Likewise, Williams buzzed with excitement after her initial campus visit and turned down a spot on the Georgia Bulldog’s varsity team (2004 Varsity National Champions) after resolutely settling on USC.

“The University of South Carolina makes it as easy on us as they can,” she said. “Our grades need to be there before we can compete, and our coaches make sure we have tutors and are in class. Plus, it makes it easier when you have a great set of girls going through the same thing, and they’re all there to help you when you need it.”

When finals are finished and all the season’s results have been tallied, Williams bids her teammates a fond farewell, hops in her car and drives west for 151⁄2 hours back home. But while the distance can be measured in miles, the value of Williams’ “family away from home” is far more immeasurable.

“I got home at 4 a.m. last time, but Coach Sorrel still told me to call her right when I got there regardless,” she said. “Even when we’re not at school she just likes to know that we’re safe and happy. Along with being a coach, she’s a best friend, and it’s the little things she says to us that makes all the difference, especially her frog story.”

Sorrel’s frog story is an inspirational tale about a group of tiny frogs racing to the top of a tall tower. With a gathering crowd bellowing pessimism, some frogs gave up or fell in their journey to the summit. But one frog continues to lead against the taunts that he was too small and the top was too high.

Despite all odds, he finally reached the peak, proving the naysayers wrong. The other frogs, standing in awe, tried to ask, “What made you so successful; how did you overcome all the negativity?”

But the exultant frog didn’t answer, of course. He was deaf. The only driving voice he heard was his own.
Though these Gamecocks compete in an inherently individual sport, Duncan and Sorrel inspire the team to act as one—one frog bounding toward the summit.

“We have a big ‘believe’ theme here. It’s everywhere,” Sorrel explained. “It’s so important for the girls, whether they’re riding or not to believe in themselves and their teammates and very important to believe in us as coaches and that we’re showing them the right direction. They’re all talented, and they’re all here for a reason.”
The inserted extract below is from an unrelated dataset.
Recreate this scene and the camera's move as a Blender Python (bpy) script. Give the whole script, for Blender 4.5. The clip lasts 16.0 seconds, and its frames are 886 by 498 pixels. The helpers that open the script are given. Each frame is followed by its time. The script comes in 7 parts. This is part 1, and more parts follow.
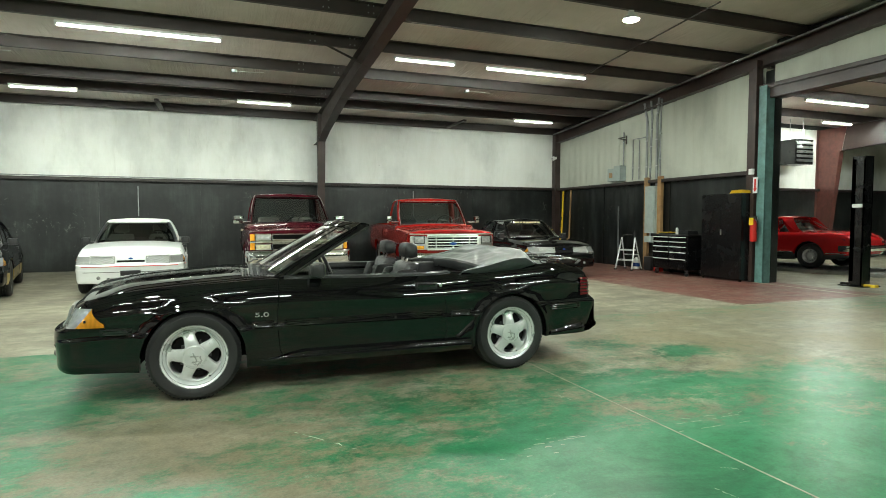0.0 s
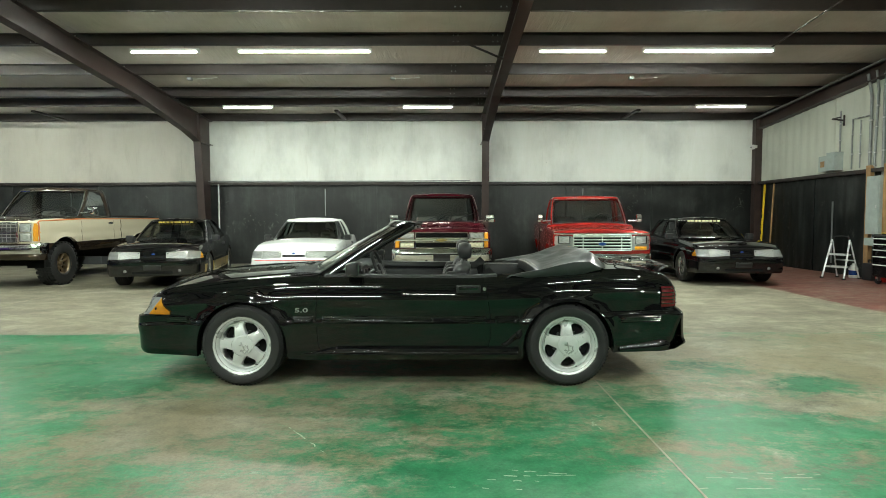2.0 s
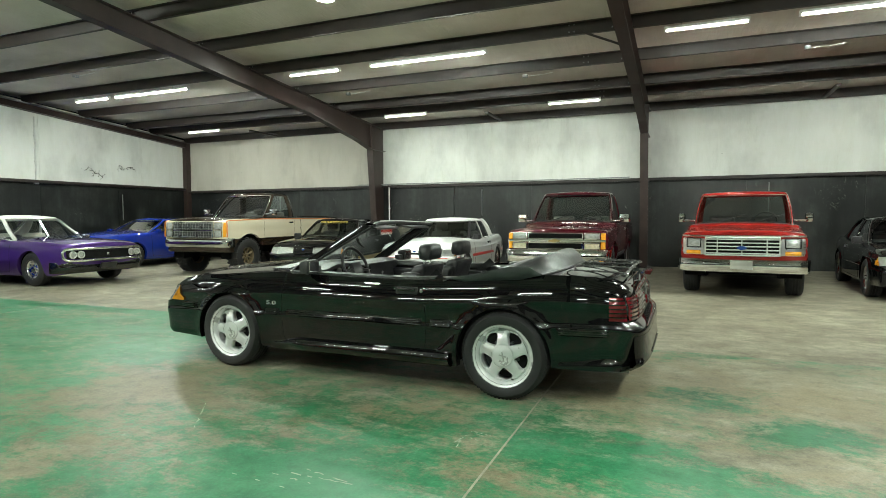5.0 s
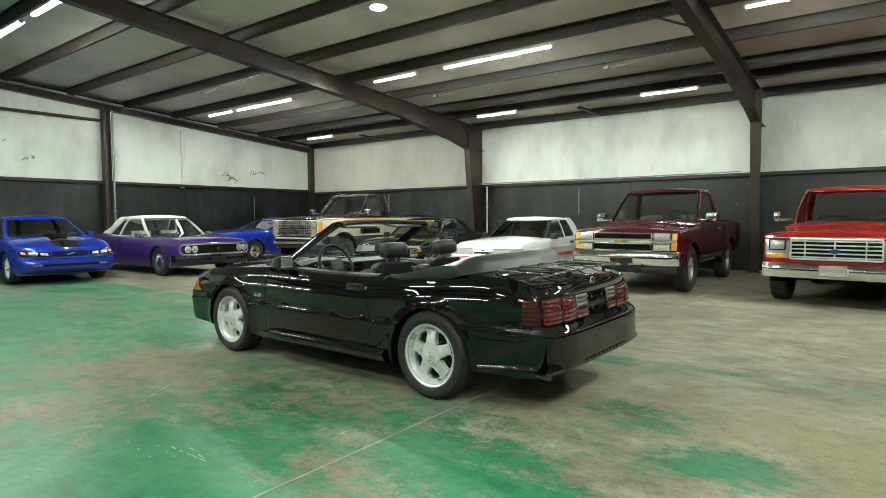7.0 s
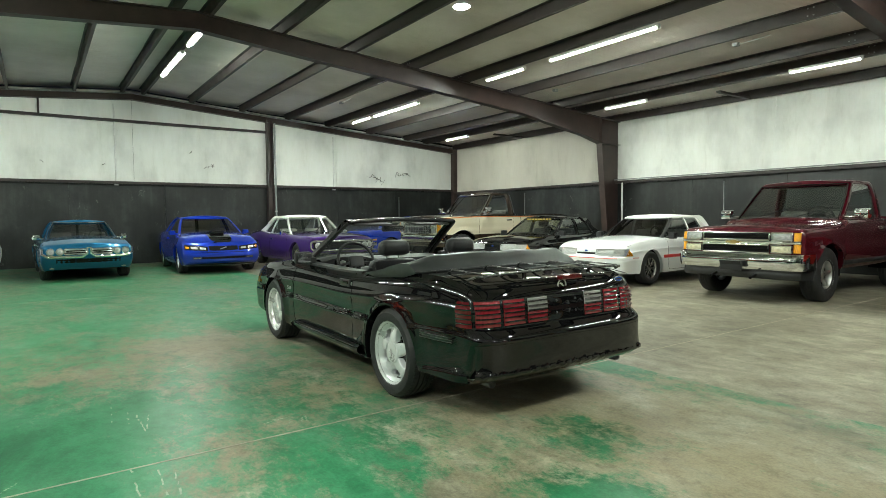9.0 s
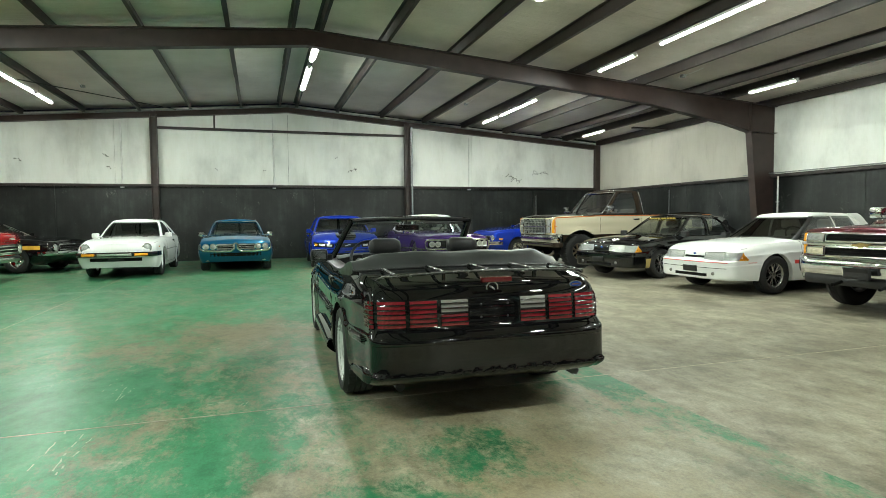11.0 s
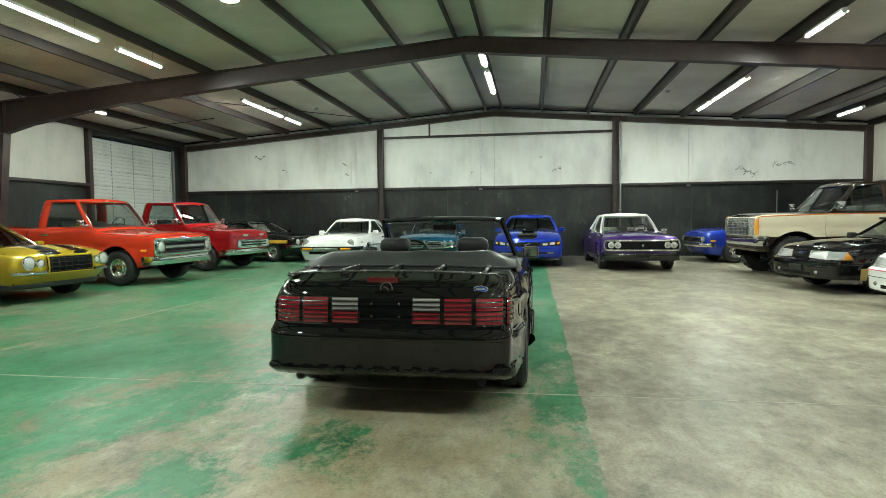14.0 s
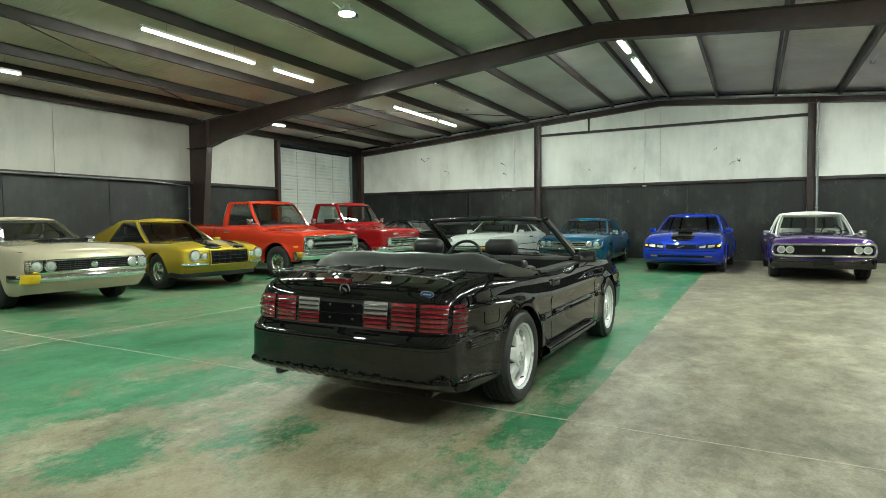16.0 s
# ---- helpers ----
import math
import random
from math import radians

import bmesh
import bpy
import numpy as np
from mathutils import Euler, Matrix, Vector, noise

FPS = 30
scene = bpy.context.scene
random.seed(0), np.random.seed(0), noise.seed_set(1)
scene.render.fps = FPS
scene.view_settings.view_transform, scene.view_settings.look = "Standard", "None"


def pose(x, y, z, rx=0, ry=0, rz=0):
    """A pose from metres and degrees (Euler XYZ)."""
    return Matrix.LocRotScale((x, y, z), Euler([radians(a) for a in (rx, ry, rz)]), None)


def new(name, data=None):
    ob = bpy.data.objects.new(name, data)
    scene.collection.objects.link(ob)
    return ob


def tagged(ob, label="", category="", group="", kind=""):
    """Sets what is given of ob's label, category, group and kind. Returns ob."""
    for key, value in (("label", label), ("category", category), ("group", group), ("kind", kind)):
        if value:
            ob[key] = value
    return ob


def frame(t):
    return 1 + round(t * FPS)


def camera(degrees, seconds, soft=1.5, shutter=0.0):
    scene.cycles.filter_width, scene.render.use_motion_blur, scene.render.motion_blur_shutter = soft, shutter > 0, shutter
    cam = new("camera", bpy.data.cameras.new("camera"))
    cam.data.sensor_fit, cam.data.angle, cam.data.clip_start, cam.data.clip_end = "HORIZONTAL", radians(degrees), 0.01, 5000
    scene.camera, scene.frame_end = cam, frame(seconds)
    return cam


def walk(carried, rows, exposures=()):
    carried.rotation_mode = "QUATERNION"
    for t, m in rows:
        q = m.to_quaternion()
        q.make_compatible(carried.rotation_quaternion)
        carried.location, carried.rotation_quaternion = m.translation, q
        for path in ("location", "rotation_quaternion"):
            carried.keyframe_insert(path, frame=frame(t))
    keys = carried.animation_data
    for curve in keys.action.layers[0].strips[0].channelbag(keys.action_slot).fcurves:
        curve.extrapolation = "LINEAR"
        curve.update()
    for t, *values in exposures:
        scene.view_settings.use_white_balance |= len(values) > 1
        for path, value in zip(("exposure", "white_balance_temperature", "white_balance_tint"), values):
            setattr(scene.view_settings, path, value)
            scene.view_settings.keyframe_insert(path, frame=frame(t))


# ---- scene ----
cam = camera(75.1, 16.0, 0.8)
METRES, EYE, TILT, LEAN, TURN, RAISE = 12.24, 1.315, 0.0, 0.0, -21.0, 0.45
ROWS = [
    (0.0, 0.0, 0.0, 0.0, 0.0, -3.39, -0.02),
    (0.5, 0.0234, 0.0097, -0.0001, 5.56, -3.49, -0.01),
    (1.0, 0.0471, 0.0225, -0.0003, 11.41, -3.42, 0.03),
    (1.5, 0.0752, 0.0319, -0.0007, 16.35, -3.43, 0.06),
    (2.0, 0.1035, 0.0411, 0.0001, 20.81, -3.5, 0.14),
    (2.5, 0.128, 0.0522, 0.0012, 25.13, -3.48, 0.13),
    (3.0, 0.1539, 0.0646, 0.0, 29.65, -3.47, 0.12),
    (3.5, 0.1788, 0.0808, -0.002, 33.77, -3.38, 0.08),
    (4.0, 0.2053, 0.0992, -0.0006, 37.34, -3.42, 0.16),
    (6.5, 0.3218, 0.2133, 0.001, 53.85, -3.54, 0.24),
    (7.0, 0.3396, 0.2388, 0.0, 58.17, -3.53, 0.28),
    (7.5, 0.3535, 0.2643, -0.0006, 62.67, -3.52, 0.27),
    (8.0, 0.3656, 0.292, -0.0009, 67.16, -3.49, 0.24),
    (8.5, 0.3763, 0.3237, -0.0012, 71.42, -3.52, 0.38),
    (11.0, 0.3898, 0.4916, -0.0035, 93.38, -3.4, 0.55),
    (11.5, 0.3859, 0.5247, -0.0033, 97.5, -3.41, 0.55),
    (12.0, 0.3806, 0.5588, -0.0034, 101.51, -3.37, 0.49),
    (12.5, 0.3728, 0.5895, -0.0046, 105.74, -3.26, 0.54),
    (13.0, 0.3623, 0.6166, -0.0038, 110.12, -3.32, 0.5),
    (13.5, 0.3505, 0.6469, -0.004, 115.16, -3.31, 0.55),
    (14.0, 0.3349, 0.6733, -0.0045, 119.87, -3.25, 0.57),
    (14.5, 0.3146, 0.6974, -0.0042, 124.25, -3.22, 0.54),
    (15.0, 0.2925, 0.7207, -0.0046, 128.78, -3.2, 0.55),
    (15.5, 0.2704, 0.7392, -0.0041, 133.75, -3.18, 0.48),
    (16.0, 0.2459, 0.7573, -0.0045, 139.33, -3.18, 0.47),
]
walk(cam, [(t, pose(0, 0, EYE, TILT, LEAN, TURN) @ pose(METRES * x, METRES * y, METRES * z, 90 + pitch + RAISE, roll, yaw)) for t, x, y, z, yaw, pitch, roll in ROWS])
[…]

“I think they look at me like their mother, and they look to Ruth as someone they can relate to,” Duncan mused. “It’s almost like good cop/bad cop. But they trust us to listen and know we’ll let them tell us what they want to do. We’re not going to recreate a talented rider. They know what they’re doing, and we know their ability. It’s important to allow them to have their own style and to believe in themselves and each other.”